» What this task involves
Isolate every line in the data with the string "that" and copy it.

» Raw data
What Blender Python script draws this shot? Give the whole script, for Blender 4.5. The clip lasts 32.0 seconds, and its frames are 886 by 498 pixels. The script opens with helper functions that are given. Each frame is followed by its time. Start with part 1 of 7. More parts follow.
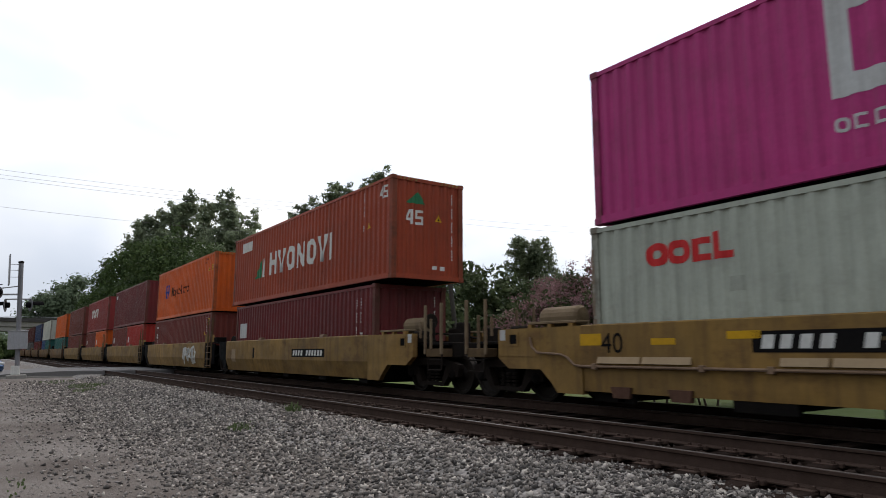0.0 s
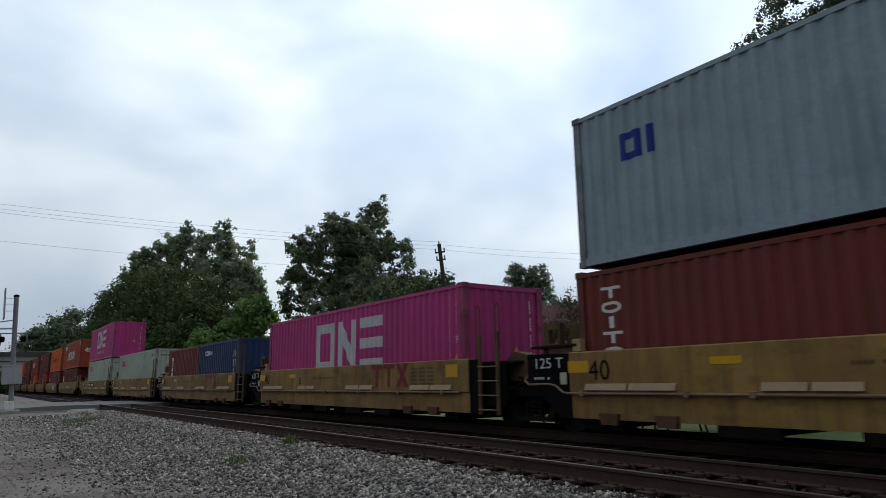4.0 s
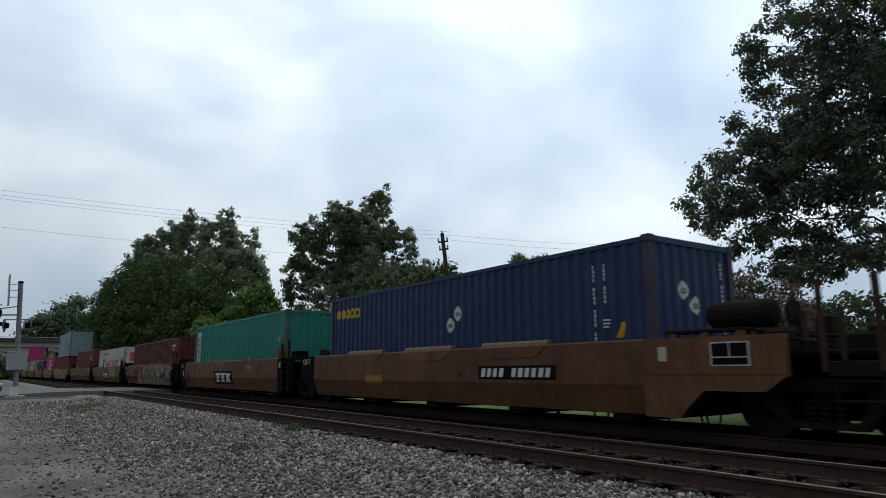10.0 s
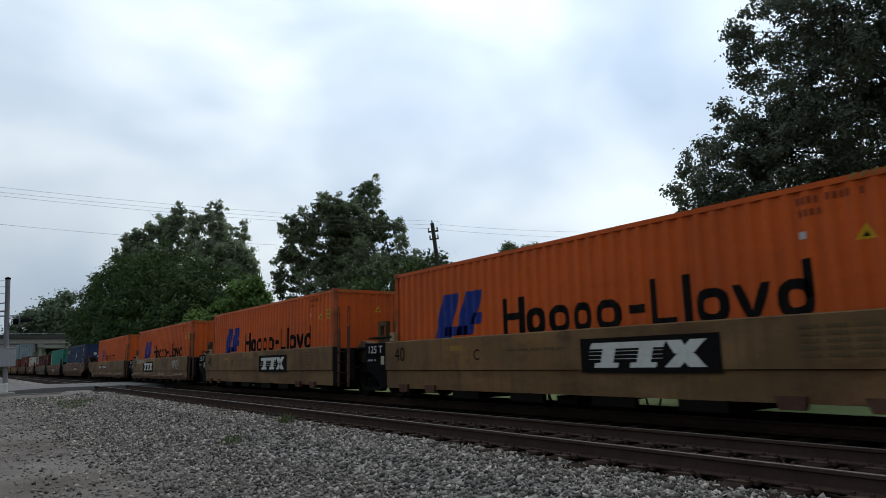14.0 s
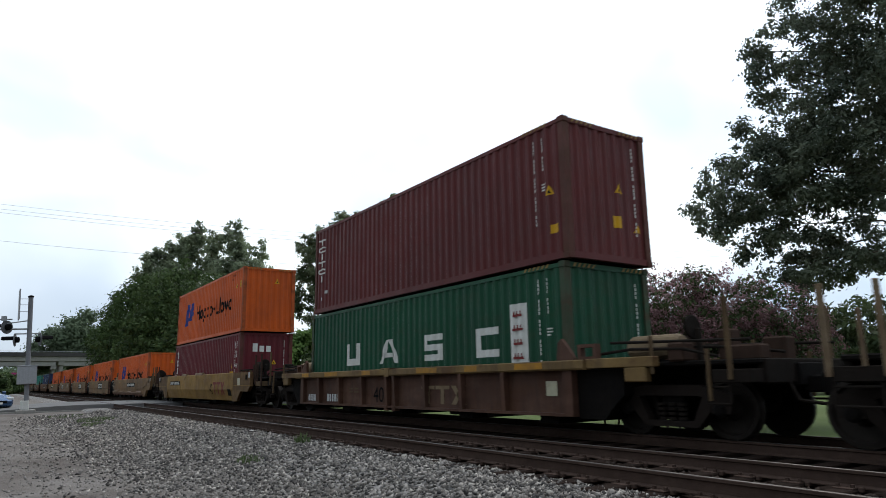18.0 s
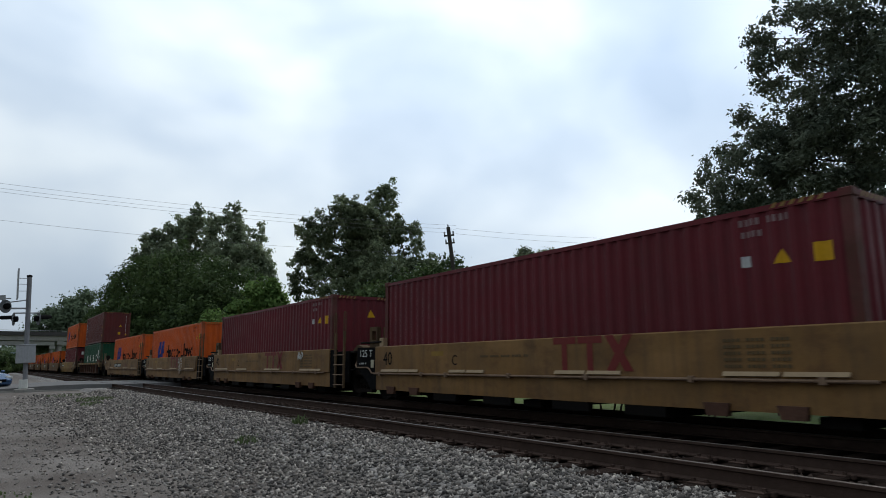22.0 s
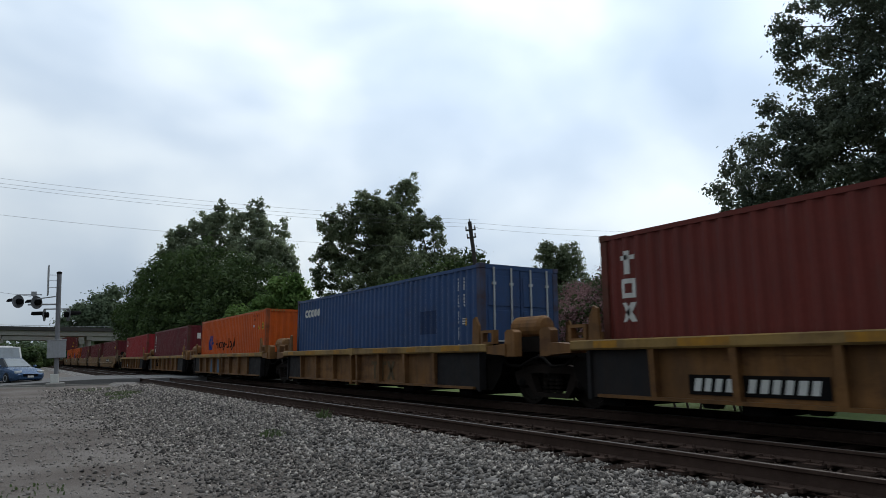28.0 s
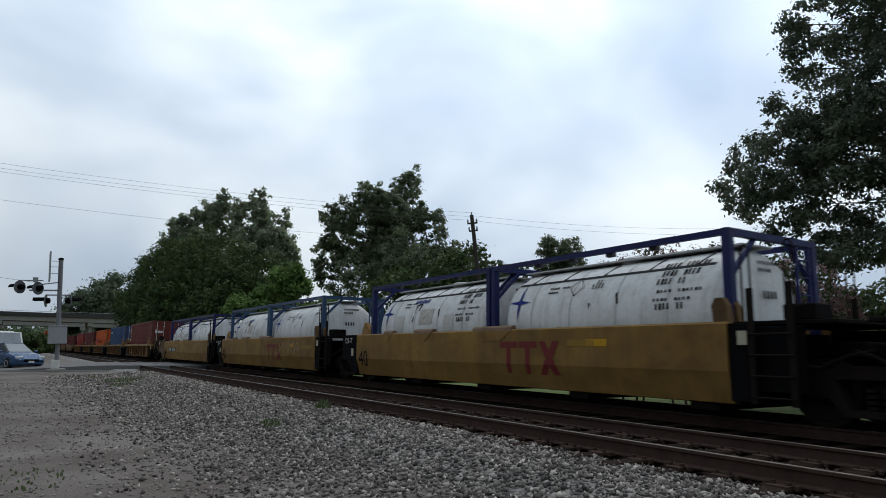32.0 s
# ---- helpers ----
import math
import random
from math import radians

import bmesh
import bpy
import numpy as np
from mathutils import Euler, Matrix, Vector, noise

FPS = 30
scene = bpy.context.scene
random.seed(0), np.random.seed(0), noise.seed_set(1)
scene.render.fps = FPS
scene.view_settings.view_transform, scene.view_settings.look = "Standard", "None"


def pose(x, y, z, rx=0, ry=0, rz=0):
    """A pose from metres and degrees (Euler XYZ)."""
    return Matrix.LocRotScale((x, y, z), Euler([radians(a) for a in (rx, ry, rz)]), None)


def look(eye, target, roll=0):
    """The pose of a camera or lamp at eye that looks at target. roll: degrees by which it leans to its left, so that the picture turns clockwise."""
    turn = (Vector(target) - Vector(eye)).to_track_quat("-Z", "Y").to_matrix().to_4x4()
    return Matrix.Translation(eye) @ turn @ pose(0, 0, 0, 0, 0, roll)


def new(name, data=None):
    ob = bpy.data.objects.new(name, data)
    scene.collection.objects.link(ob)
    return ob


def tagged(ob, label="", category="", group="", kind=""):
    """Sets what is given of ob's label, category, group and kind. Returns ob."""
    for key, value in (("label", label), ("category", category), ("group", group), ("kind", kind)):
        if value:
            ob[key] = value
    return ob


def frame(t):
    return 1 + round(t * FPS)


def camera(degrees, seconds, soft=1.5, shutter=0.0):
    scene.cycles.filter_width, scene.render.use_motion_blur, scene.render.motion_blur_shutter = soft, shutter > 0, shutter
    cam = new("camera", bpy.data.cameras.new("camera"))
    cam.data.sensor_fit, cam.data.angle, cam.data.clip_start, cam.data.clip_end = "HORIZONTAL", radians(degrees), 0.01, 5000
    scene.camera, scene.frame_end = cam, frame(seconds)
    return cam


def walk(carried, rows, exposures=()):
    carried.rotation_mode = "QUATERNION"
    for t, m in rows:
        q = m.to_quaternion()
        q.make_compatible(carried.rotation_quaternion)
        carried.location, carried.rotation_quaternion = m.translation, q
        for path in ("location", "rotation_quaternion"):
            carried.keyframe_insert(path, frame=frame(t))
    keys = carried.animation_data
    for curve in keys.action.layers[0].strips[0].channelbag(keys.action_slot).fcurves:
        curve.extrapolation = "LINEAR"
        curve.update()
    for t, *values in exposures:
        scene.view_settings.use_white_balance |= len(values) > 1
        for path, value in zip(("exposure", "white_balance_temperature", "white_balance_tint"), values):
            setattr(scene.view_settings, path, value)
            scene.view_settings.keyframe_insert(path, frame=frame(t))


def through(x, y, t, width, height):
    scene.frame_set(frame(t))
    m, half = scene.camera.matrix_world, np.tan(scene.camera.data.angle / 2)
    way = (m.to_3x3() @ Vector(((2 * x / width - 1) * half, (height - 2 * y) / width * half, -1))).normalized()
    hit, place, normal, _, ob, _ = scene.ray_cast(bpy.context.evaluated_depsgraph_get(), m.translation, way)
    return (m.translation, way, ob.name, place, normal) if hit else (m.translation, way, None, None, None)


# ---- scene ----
EYE = 0.952          # camera height over the rail tops (z = 0)
cam = camera(67.8, 32.0, soft=0.7, shutter=0.1)
walk(cam, [
    (0, pose(0, 0, EYE, 98.96, -0.03, 55.18)), (0.5, pose(0, 0, EYE, 99.38, 0.22, 55.04)), (1, pose(0, 0, EYE, 99.76, 0.30, 54.88)),
    (1.5, pose(0, 0, EYE, 100.10, 0.24, 54.85)), (2, pose(0, 0, EYE, 100.50, 0.34, 54.90)), (2.5, pose(0, 0, EYE, 100.90, 0.53, 54.94)),
    (3, pose(0, 0, EYE, 101.19, 0.81, 55.03)), (3.5, pose(0, 0, EYE, 101.39, 0.70, 54.98)), (5.5, pose(0, 0, EYE, 101.24, 1.03, 55.60)),
    (6, pose(0, 0, EYE, 101.02, 1.04, 55.67)), (6.5, pose(0, 0, EYE, 100.96, 0.88, 55.64)), (7, pose(0, 0, EYE, 100.91, 0.87, 55.63)),
    (7.5, pose(0, 0, EYE, 100.79, 1.41, 55.74)), (8, pose(0, 0, EYE, 100.67, 1.49, 55.71)), (8.5, pose(0, 0, EYE, 100.59, 1.13, 55.67)),
    (9, pose(0, 0, EYE, 100.58, 0.81, 55.55)), (9.5, pose(0, 0, EYE, 100.58, 0.37, 55.39)), (10, pose(0, 0, EYE, 100.49, 0.31, 55.23)),
    (10.5, pose(0, 0, EYE, 100.32, 0.39, 55.17)), (11, pose(0, 0, EYE, 100.20, 0.51, 55.03)), (11.5, pose(0, 0, EYE, 100.19, 0.57, 54.90)),
    (12, pose(0, 0, EYE, 100.16, 0.81, 54.73)), (12.5, pose(0, 0, EYE, 100.10, 1.09, 54.60)), (13, pose(0, 0, EYE, 99.95, 1.09, 54.52)),
    (13.5, pose(0, 0, EYE, 99.72, 1.28, 54.49)), (14, pose(0, 0, EYE, 99.58, 1.28, 54.55)), (14.5, pose(0, 0, EYE, 99.52, 1.29, 54.68)),
    (16.5, pose(0, 0, EYE, 100.44, 0.49, 55.14)), (17, pose(0, 0, EYE, 100.89, 0.79, 55.34)), (17.5, pose(0, 0, EYE, 101.10, 1.00, 55.72)),
    (18, pose(0, 0, EYE, 101.30, 0.91, 55.98)), (18.5, pose(0, 0, EYE, 101.32, 0.72, 56.17)), (19, pose(0, 0, EYE, 101.28, 0.43, 56.18)),
    (19.5, pose(0, 0, EYE, 101.03, 0.11, 56.16)), (20, pose(0, 0, EYE, 100.68, 0.34, 56.21)), (20.5, pose(0, 0, EYE, 100.34, 0.12, 56.10)),
    (21, pose(0, 0, EYE, 100.13, 0.19, 56.02)), (21.5, pose(0, 0, EYE, 100.01, 0.39, 55.79)), (22, pose(0, 0, EYE, 99.95, 0.25, 55.76)),
    (22.5, pose(0, 0, EYE, 99.74, 0.36, 55.94)), (23, pose(0, 0, EYE, 99.61, 0.45, 56.29)), (23.5, pose(0, 0, EYE, 99.50, 0.48, 56.65)),
    (24, pose(0, 0, EYE, 99.40, 0.33, 56.92)), (24.5, pose(0, 0, EYE, 99.35, 0.30, 57.13)), (25, pose(0, 0, EYE, 99.43, 0.27, 57.19)),
    (25.5, pose(0, 0, EYE, 99.48, 0.19, 57.22)), (27.5, pose(0, 0, EYE, 99.62, 0.33, 57.48)), (28, pose(0, 0, EYE, 99.49, 0.30, 57.67)),
    (28.5, pose(0, 0, EYE, 99.40, 0.05, 57.75)), (29, pose(0, 0, EYE, 99.26, -0.08, 57.81)), (29.5, pose(0, 0, EYE, 99.19, -0.19, 57.90)),
    (30, pose(0, 0, EYE, 99.14, -0.38, 57.90)), (30.5, pose(0, 0, EYE, 99.10, -0.39, 57.76)), (31, pose(0, 0, EYE, 99.12, -0.46, 57.71)),
    (31.5, pose(0, 0, EYE, 99.00, -0.52, 57.65)), (32, pose(0, 0, EYE, 98.86, -0.68, 57.64)),
], exposures=[(0, 0.46, 6900, 16), (0.9, 0.46, 6950, 17), (1.3, 0.14, 6700, 14), (1.8, 0.0, 6400, 9), (3.5, -0.05, 6400, 9), (6.0, -0.12, 6400, 9), (14.5, -0.06, 6400, 9), (16.2, 0.28, 6400, 9), (17.2, 0.31, 6400, 9), (18.0, 0.52, 6450, 10), (18.5, 0.12, 6400, 9), (19.0, -0.05, 6400, 9), (25.0, -0.04, 6400, 9), (32.0, -0.06, 6400, 10)])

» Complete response
What Blender Python script draws this shot? Give the whole script, for Blender 4.5. The clip lasts 32.0 seconds, and its frames are 886 by 498 pixels. The script opens with helper functions that are given. Each frame is followed by its time. Start with part 1 of 7. More parts follow.
    """The pose of a camera or lamp at eye that looks at target. roll: degrees by which it leans to its left, so that the picture turns clockwise."""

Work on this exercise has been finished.